When the user wants to explore alternative interfaces for a chosen deepening candidate, use this parallel sub-agent pattern. Based on "Design It Twice" (Ousterhout) — your first idea is unlikely to be the best.

Process

1. Frame the problem space

Before spawning sub-agents, write a user-facing explanation of the problem space for the chosen candidate:

  • The constraints any new interface would need to satisfy
  • The dependencies it would need to rely on (see DEEPENING.md)
  • A rough illustrative code sketch to ground the constraints — this is not a proposal, just a way to make the constraints concrete

Show this to the user, then immediately proceed to Step 2. The user reads and thinks while the sub-agents work in parallel.

2. Spawn sub-agents

Spawn 3+ sub-agents in parallel using the Agent tool. Each must produce a radically different interface for the deepened module.

Prompt each sub-agent with a separate technical brief (file paths, coupling details, dependency category from DEEPENING.md, what's being hidden). The brief is independent of the user-facing problem-space explanation in Step 1. Give each agent a different design constraint:

  • Agent 1: "Minimize the interface — aim for 1-3 entry points max"
  • Agent 2: "Maximize flexibility — support many use cases and extension"
  • Agent 3: "Optimize for the most common caller — make the default case trivial"
  • Agent 4 (if applicable): "Design around the ports & adapters pattern for cross-boundary dependencies"
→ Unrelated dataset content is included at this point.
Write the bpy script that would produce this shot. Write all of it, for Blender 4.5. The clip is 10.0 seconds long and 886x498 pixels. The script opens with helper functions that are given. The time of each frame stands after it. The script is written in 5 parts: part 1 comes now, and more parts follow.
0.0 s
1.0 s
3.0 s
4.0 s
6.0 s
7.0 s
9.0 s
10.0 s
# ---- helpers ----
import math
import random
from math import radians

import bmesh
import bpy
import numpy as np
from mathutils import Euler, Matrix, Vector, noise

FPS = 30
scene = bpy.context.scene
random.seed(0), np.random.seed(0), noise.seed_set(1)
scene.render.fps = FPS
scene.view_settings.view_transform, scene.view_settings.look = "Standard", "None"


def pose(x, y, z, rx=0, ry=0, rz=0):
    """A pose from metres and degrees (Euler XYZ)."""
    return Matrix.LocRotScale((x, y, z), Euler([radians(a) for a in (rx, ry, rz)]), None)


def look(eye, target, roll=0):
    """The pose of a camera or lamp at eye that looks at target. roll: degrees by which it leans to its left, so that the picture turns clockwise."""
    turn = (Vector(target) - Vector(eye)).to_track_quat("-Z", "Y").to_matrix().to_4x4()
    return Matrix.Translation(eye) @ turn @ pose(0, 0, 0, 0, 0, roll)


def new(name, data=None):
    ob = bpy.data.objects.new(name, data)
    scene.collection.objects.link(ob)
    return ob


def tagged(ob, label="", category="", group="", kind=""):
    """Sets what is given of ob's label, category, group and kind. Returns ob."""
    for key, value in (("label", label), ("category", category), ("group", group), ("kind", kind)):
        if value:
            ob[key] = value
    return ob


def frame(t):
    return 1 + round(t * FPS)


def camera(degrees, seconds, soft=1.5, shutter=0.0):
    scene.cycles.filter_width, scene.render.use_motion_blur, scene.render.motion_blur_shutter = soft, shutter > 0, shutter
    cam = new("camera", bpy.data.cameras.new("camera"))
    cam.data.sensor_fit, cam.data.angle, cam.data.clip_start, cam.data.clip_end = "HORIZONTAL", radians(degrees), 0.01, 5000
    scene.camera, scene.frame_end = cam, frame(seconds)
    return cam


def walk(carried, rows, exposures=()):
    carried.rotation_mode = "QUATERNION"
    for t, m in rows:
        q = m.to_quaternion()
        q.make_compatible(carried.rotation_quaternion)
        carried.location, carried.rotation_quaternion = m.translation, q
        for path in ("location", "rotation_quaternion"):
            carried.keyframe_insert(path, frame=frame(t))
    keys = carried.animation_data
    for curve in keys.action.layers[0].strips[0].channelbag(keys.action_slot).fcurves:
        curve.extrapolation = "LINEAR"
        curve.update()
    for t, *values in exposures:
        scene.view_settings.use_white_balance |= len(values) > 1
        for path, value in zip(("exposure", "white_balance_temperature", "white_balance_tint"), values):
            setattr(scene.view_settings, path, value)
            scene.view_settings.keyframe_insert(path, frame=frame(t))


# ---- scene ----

Include CONTEXT.md vocabulary in the brief so each sub-agent names things consistently with the project's domain language.

Each sub-agent outputs:

  1. Interface signature (types, methods, params)
  2. Usage example showing how callers use it
  3. What complexity it hides internally
  4. Dependency strategy (see DEEPENING.md)
  5. Trade-offs

3. Present and compare

Present designs sequentially so the user can absorb each one, then compare them in prose.

After comparing, give your own recommendation: which design you think is strongest and why. If elements from different designs would combine well, propose a hybrid. Be opinionated — the user wants a strong read, not a menu.